1.0 0.017 0% 0.041 0%

RM (C)

0.5 0.013 -24% 0.032* -22%

RM (WP)

0.5 0.016 -6% 0.038 -7%

WP-SVM

0.6 0.035 +106% 0.065 +59%


Table 7.4: Results on the TREC Web test collection in terms of diversity, optimized for α-NDCG@10.

The TREC Web 2009 track featured a sub-track in which the aim was to improve upon diversity in the document ranking, as introduced in Chapter 3. Recall that diversity aims to reward those document rankings in which documents that are related to subtopics of the query appear at the top. Moreover, rankings that retrieve documents relating to many subtopics are preferred to those that cover fewer subtopics. The subtopics for the TREC Web 2009 track are based on information extracted from the logs of a commercial search engine and roughly balanced in terms of popularity. When we evaluate WP-SVM on the TREC Web 2009 collection using the diversity track’s measures, cf. Table 7.4, we arrive at the same picture as for ad hoc retrieval.1 1The absolute values shown in Table 7.4 are low as compared to those obtained by the participants of that particular track (the median IA-P@10 score lies around 0.054). We note, however, that the runs presented in this chapter do not incorporate any information pertaining to the graph structure associated with the web pages, nor do they explicitly incorporate diversity information [126, 167]. The method presented here may be applied in conjunction with any diversity-improving algorithm. Pseudo relevance feedback on the collection hurts diversity using both measures. We observe the same results, although to a lesser extent, when applying pseudo relevance feedback on Wikipedia. When we use WP-SVM, however, the diversity of the document rankings is improved, as measured by both IA-P@10 and α-nDCG@10, although not significantly so.


PIC
(a) IA-P@10
PIC
(b) α-NDCG@10

Figure 7.4: Per-topic breakdown of the improvement of WP-SVM over the QL baseline on the TREC Web test collection using diversity measures.
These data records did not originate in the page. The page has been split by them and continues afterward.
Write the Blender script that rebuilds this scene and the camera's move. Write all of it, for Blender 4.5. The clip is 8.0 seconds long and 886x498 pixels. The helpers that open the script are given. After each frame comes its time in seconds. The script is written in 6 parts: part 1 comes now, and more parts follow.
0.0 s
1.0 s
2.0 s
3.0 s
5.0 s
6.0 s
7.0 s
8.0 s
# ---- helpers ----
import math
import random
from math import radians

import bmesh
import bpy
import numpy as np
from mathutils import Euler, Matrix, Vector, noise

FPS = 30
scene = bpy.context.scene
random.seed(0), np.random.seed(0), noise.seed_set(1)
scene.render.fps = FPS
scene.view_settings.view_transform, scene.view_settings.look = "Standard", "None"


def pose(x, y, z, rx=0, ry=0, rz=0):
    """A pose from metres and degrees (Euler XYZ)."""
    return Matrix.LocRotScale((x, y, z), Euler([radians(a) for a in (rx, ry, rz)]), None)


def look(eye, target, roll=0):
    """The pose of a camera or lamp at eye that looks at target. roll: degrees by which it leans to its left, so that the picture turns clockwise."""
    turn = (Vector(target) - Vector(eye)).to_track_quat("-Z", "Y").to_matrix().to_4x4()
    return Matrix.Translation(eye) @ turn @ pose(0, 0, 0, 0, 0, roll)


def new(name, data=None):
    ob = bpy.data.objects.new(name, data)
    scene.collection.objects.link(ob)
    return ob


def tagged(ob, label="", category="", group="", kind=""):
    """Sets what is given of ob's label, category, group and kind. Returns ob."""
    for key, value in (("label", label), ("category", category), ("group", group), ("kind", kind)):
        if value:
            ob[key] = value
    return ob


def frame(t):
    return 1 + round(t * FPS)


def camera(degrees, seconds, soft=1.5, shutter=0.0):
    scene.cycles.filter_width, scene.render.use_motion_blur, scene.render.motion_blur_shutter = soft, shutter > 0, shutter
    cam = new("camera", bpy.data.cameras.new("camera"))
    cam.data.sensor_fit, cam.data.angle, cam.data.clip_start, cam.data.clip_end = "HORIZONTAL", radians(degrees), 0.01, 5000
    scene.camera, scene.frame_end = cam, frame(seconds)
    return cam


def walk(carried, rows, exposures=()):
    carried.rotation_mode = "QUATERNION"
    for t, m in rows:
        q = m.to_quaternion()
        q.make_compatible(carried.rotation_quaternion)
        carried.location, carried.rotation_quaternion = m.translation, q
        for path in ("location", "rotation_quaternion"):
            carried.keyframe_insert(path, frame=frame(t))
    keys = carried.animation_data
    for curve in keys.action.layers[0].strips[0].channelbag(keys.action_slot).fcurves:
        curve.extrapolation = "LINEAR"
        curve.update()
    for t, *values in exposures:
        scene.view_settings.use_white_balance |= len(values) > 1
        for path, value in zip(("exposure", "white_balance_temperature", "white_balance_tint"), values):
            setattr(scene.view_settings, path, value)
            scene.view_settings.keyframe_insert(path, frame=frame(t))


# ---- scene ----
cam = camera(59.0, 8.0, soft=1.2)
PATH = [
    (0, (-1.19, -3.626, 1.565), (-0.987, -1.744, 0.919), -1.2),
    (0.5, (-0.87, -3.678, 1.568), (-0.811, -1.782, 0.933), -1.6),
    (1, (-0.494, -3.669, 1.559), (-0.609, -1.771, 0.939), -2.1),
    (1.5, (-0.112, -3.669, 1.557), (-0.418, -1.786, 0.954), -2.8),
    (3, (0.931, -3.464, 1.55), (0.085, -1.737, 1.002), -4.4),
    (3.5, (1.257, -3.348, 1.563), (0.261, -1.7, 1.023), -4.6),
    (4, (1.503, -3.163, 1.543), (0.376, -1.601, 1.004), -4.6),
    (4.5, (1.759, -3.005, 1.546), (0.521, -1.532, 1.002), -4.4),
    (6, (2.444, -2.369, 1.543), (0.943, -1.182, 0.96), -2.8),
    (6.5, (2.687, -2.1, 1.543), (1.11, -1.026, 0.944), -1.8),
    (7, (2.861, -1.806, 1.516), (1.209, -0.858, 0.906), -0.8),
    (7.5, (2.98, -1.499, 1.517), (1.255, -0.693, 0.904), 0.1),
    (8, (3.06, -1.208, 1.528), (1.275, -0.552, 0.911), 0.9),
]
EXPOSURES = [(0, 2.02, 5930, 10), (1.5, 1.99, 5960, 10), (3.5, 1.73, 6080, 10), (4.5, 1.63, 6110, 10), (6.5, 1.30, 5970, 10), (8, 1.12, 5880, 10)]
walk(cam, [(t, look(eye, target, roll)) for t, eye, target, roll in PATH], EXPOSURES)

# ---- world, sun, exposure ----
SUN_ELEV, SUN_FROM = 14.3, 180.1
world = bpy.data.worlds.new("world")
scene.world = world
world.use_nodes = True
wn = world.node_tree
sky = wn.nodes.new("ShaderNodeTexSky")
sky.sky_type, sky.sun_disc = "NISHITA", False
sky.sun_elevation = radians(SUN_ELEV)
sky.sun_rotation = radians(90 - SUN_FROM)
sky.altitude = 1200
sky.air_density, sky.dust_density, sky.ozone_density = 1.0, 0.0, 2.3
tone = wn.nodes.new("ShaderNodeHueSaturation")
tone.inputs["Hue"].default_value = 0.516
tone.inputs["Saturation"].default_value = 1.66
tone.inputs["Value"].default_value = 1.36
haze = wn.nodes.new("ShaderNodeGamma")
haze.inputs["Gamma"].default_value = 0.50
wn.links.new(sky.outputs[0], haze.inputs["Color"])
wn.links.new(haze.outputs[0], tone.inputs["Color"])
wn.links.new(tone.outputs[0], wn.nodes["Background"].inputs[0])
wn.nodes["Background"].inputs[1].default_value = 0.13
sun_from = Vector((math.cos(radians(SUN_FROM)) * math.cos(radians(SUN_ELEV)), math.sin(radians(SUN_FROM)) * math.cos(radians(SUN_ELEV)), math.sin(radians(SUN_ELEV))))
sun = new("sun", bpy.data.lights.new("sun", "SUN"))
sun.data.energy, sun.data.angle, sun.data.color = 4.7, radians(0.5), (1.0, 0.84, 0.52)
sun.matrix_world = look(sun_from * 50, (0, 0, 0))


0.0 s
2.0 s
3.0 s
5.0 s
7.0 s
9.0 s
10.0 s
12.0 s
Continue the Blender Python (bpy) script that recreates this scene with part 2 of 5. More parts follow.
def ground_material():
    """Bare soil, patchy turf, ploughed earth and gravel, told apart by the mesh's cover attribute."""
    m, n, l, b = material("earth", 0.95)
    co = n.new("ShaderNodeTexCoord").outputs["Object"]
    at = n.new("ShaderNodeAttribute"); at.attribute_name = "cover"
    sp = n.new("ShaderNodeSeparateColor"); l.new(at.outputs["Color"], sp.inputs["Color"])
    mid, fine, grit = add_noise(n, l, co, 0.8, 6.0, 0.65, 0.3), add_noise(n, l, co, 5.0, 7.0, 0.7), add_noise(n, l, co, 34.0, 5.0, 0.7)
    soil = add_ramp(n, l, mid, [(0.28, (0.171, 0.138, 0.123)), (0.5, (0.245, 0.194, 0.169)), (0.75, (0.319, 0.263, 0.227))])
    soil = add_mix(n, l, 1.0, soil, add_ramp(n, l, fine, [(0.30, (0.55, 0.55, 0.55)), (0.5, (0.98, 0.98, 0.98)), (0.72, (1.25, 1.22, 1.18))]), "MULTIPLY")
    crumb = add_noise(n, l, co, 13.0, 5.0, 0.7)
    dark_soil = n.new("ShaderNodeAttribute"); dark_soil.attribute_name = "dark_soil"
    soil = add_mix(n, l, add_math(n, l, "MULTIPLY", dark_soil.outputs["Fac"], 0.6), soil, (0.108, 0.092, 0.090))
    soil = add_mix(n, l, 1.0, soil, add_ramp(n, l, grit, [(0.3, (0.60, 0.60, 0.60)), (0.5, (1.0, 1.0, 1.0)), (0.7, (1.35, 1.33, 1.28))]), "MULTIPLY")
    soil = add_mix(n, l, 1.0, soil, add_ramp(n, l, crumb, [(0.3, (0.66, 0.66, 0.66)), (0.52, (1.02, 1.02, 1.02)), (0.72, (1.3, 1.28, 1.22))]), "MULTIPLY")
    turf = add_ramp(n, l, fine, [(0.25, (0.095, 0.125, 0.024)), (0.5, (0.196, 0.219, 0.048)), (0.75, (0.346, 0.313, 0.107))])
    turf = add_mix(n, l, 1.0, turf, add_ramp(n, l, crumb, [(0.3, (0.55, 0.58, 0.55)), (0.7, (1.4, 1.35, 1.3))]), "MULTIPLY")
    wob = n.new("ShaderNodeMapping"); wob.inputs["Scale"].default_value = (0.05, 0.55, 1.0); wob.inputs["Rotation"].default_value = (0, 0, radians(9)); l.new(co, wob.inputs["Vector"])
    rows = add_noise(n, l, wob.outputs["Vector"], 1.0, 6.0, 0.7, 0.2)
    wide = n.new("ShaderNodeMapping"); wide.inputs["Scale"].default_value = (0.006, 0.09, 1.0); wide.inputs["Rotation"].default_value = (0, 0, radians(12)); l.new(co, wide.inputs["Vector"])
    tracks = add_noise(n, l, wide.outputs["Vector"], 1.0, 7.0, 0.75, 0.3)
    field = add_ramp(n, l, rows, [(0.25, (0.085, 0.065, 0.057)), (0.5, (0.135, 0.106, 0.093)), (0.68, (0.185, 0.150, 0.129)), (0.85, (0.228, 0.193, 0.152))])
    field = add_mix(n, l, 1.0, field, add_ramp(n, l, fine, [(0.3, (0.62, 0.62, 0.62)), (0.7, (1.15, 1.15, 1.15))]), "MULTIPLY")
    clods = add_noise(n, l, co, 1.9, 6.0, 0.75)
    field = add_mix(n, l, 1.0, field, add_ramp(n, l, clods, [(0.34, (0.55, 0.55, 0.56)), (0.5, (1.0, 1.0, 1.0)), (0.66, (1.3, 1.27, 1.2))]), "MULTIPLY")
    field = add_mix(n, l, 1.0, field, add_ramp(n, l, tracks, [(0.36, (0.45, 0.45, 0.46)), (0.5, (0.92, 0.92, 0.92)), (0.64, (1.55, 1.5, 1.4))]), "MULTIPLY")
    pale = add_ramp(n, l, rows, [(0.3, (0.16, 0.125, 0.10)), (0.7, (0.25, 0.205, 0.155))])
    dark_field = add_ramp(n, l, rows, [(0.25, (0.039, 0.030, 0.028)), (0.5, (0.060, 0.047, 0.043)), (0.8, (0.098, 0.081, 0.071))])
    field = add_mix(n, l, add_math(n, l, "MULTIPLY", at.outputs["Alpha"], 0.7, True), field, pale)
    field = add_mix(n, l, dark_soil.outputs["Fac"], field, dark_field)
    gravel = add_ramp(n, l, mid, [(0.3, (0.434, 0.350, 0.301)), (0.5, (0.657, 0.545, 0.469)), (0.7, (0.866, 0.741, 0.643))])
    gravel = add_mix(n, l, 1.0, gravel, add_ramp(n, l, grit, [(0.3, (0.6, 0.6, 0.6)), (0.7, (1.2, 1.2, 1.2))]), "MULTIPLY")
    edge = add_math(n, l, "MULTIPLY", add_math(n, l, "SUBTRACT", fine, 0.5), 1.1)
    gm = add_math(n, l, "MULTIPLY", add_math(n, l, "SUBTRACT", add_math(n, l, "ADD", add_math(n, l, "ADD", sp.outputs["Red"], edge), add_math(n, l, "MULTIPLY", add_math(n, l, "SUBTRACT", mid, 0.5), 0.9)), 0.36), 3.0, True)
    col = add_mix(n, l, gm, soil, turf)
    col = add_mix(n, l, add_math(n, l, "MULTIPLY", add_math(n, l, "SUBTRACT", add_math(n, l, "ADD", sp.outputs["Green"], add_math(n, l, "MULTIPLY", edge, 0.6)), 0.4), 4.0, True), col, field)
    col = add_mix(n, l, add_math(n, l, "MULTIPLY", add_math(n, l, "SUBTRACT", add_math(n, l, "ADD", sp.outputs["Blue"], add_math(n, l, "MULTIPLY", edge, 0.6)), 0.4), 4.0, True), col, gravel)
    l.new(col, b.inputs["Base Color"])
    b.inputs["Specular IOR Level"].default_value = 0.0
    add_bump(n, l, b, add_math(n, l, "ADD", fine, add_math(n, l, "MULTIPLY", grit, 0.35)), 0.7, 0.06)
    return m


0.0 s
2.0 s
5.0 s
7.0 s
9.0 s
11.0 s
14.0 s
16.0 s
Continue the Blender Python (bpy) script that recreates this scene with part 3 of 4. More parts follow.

Figure 7.4 shows per-topic plots of the diversity measures, comparing the baseline to WP-SVM. From these plots it is clear why we do not obtain significant improvements; diversity is only helped on a small number of topics. Topic #49 (“flame designs”) is the only topic that is hurt. For this topic, the concepts FLAME OF RECCA and GEORDIE LAMP are retrieved. Both do not seem relevant to the topic, causing the decline in terms of diversity performance. In contrast, topics #1 (“obama family tree”) and #46 (“alexian brothers hospital”) are examples of topics that are helped. For the first, the concepts FAMILY TREE, MICHELLE OBAMA, and RULERS OF RUSSIA FAMILY TREE are identified. For the second, the concepts ALEXIANS and LIST OF HOSPITALS IN ILLINOIS are identified. In both cases, each concept refers to a different aspect of the query. Hence, the estimated query models are also diverse in these aspects which in turn helps to improve diversity in the resulting document ranking. These findings, in conjunction with the examples provided earlier, indicate that our query modeling approach caters for multiple interpretations of the query since prominent terms from the Wikipedia article associated with each identified concept are included in the query model.